The wines from her Napa Valley setting, Spring Mountain Vineyard, are equally timeless. Last year I drank my last bottle of 1979 Spring Mountain Cabernet Sauvignon, which was bottled at basically the same time that Wyman was shooing me off the set. I had drunk three other bottles of the same at long intervals and the wine was always too tannic to enjoy.
I had basically given up on it, but didn’t want to throw the last bottle away, so I finally opened it over dinner with a few friends. Miraculously, at age 27, it had matured to perfection. Great bottle bouquet of tobacco and cola and all-spice, nice sleek texture and mellow but pure fruit flavors still humming through the finish.
Charles Shaw Winery made a picturesque setting, but the winery is no more. “Charles Shaw” is a big brand now, owned by Bronco Wine Co., but there’s no connection to the original property north of St. Helena, where founder Charles Shaw made Beaujolais style wines for several years. And there’s little reason to believe that any of those wines is still good today. If anyone out there has a bottle of Shaw Gamay Beaujolais or Merlot from the 1980s, please drink it while listening to Pavarotti and let me know.
You could say that Wyman and Pavarotti matured well and gave a lot of people pleasure for a long time. Wine can do that, too. But not every wine, and not every time.
Filed under: Connoisseurship
2 Comments
2 Responses to “Wyman, Pavarotti and Spring Mountain”
Please Wait





September 13th, 2007 at 8:50:36 PM
Jim,
Fascinating post! I also have a 1.5 bottle of 79 Spring Mountain Cab in my cellar but was unaware of its heritage and its “soap opera” connection. What a “star studded” past this place provided with Wyman’s protagonist character in Falcon Crest and the eventual legacy of “2 Buck Chuck”. A tremendous amount of history surrounding one piece of dirt in Napa. Whenever Falcon Crest aired I kept waiting for a wine related plot to the show but nothing ever seemed to happen except adultery and murder. Wyman was perfect foil for this sort of stuff but I always wondered if she ever even drank wine or knew anything about the subject?
I met Pavarotti at a dinner with Tony May in NYC at his historic San Dominico restaurant on Central Park West and I can assure you he was a great lover of wine. He drank at least a bottle of Brunello and probably more that evening with Tony’s famous Squid Ink pasta and white Truffles. The guy was larger than life and loved to indulge in the best life had to offer. He provided magical performaces both on and off the stage. Pavarotti was Charisma personified even when he wasn’t singing!

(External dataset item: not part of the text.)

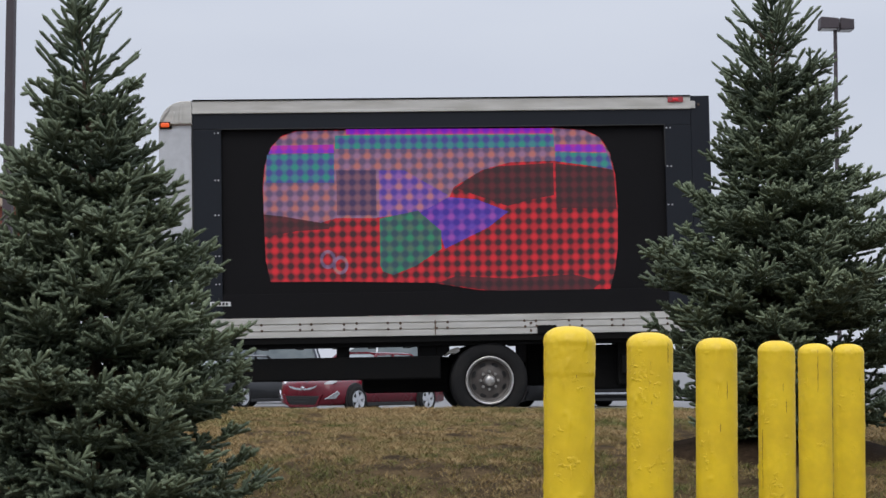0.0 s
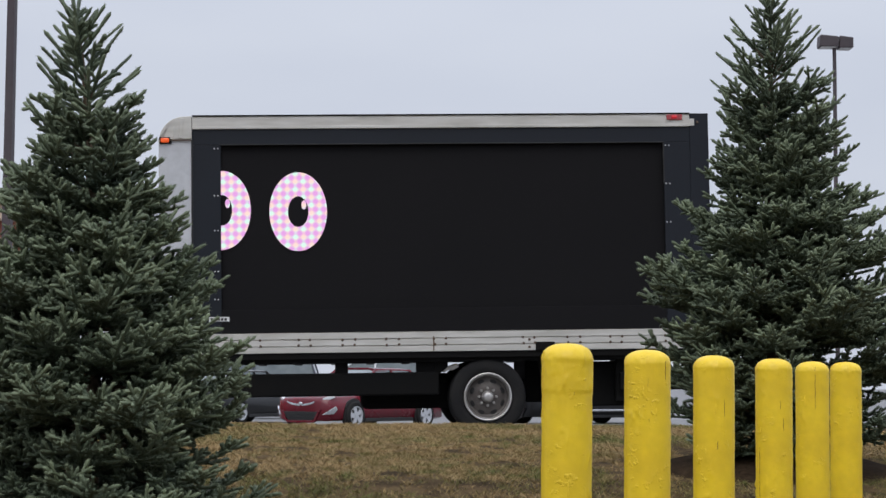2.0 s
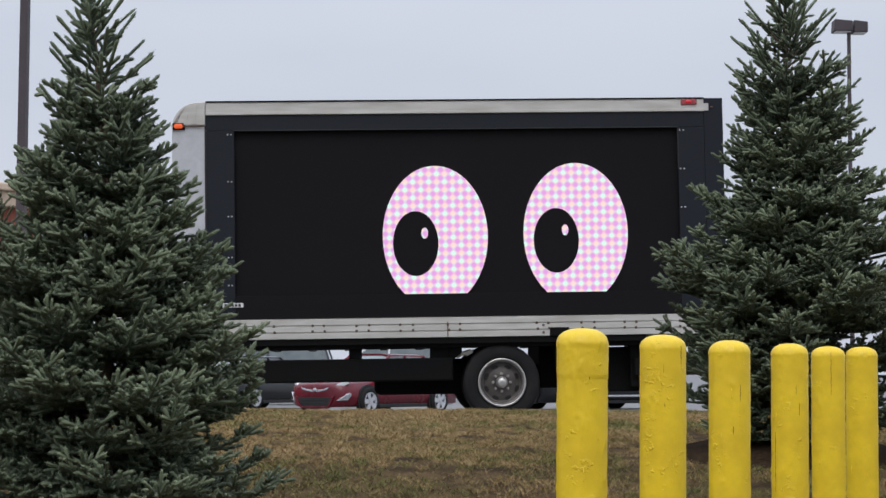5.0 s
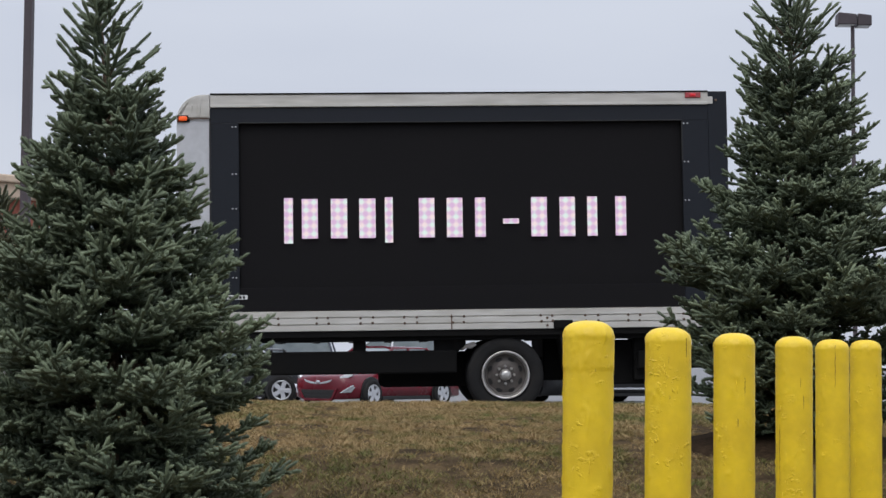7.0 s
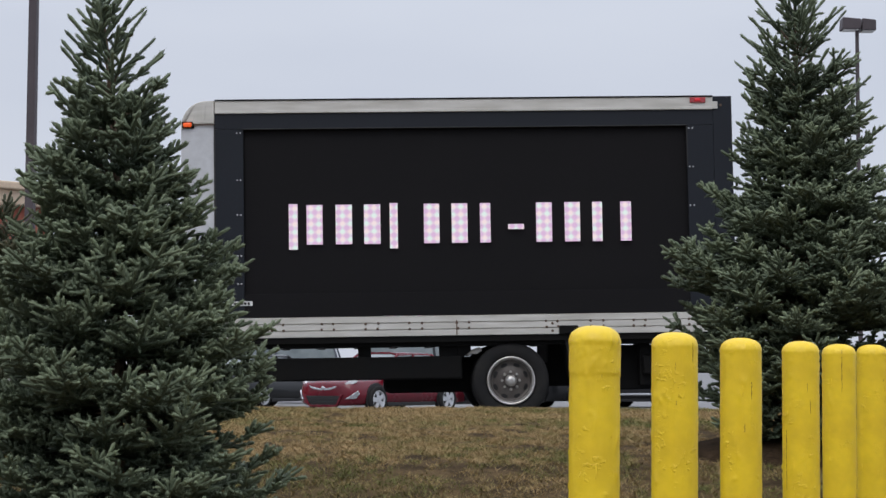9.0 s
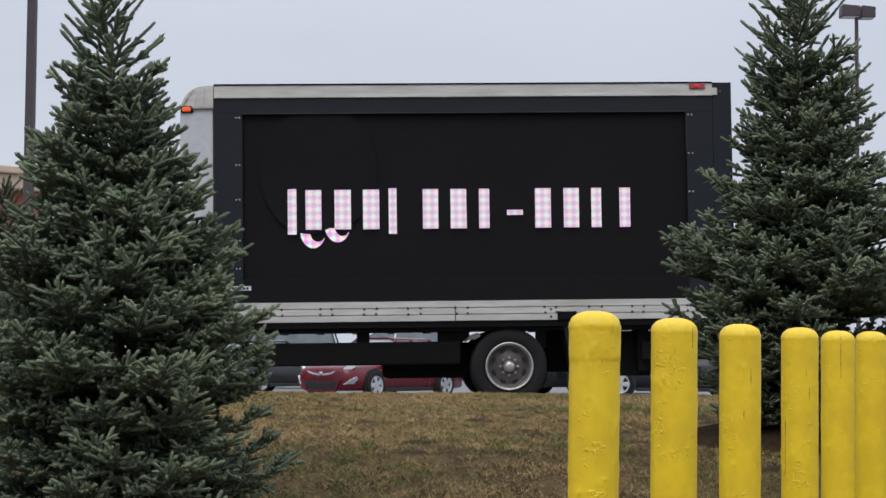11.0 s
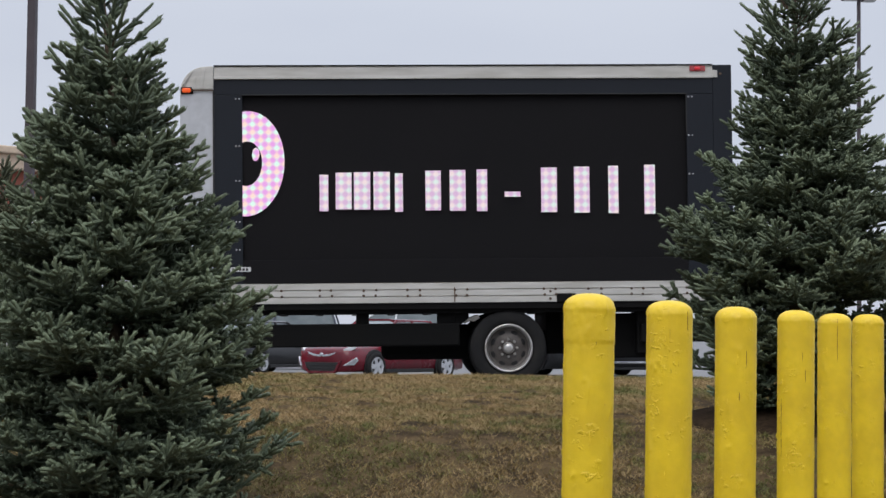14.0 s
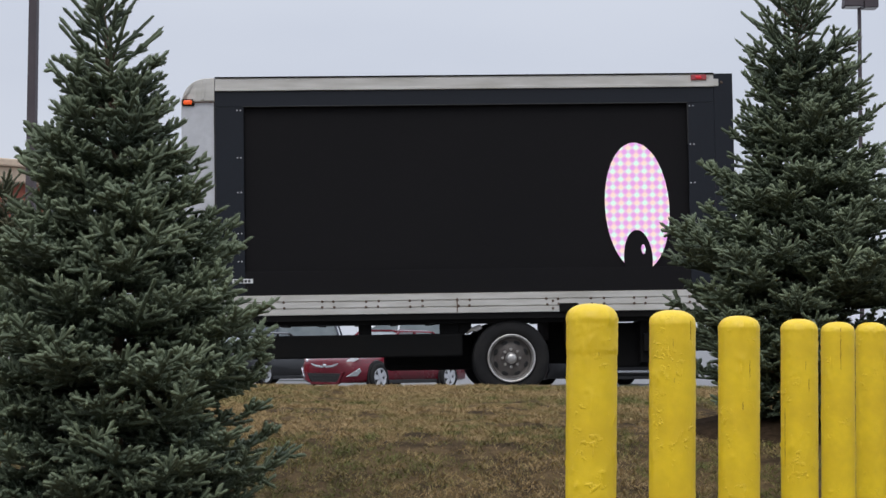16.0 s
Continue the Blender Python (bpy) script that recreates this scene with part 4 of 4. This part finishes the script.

September 17th, 2007 at 3:35:12 PM
As a child, the first time I ever saw Jane Wyman was in the Disney movie, “Pollyanna” with Haley Mills. Wyman played the bitter Aunt Polly. Years later I would see her in the nightly soap, Falcon Crest. In the 80′s I took my first trip to the Napa area and had to visit “The Spring Mountain Vineyard.”
I remember buying a few bottles of their red table wine and their Cabernet. I still have an unopened bottle of the Spring Mountain Vineyard label with the “Falcon Crest” label. Thanks for jolting my memory.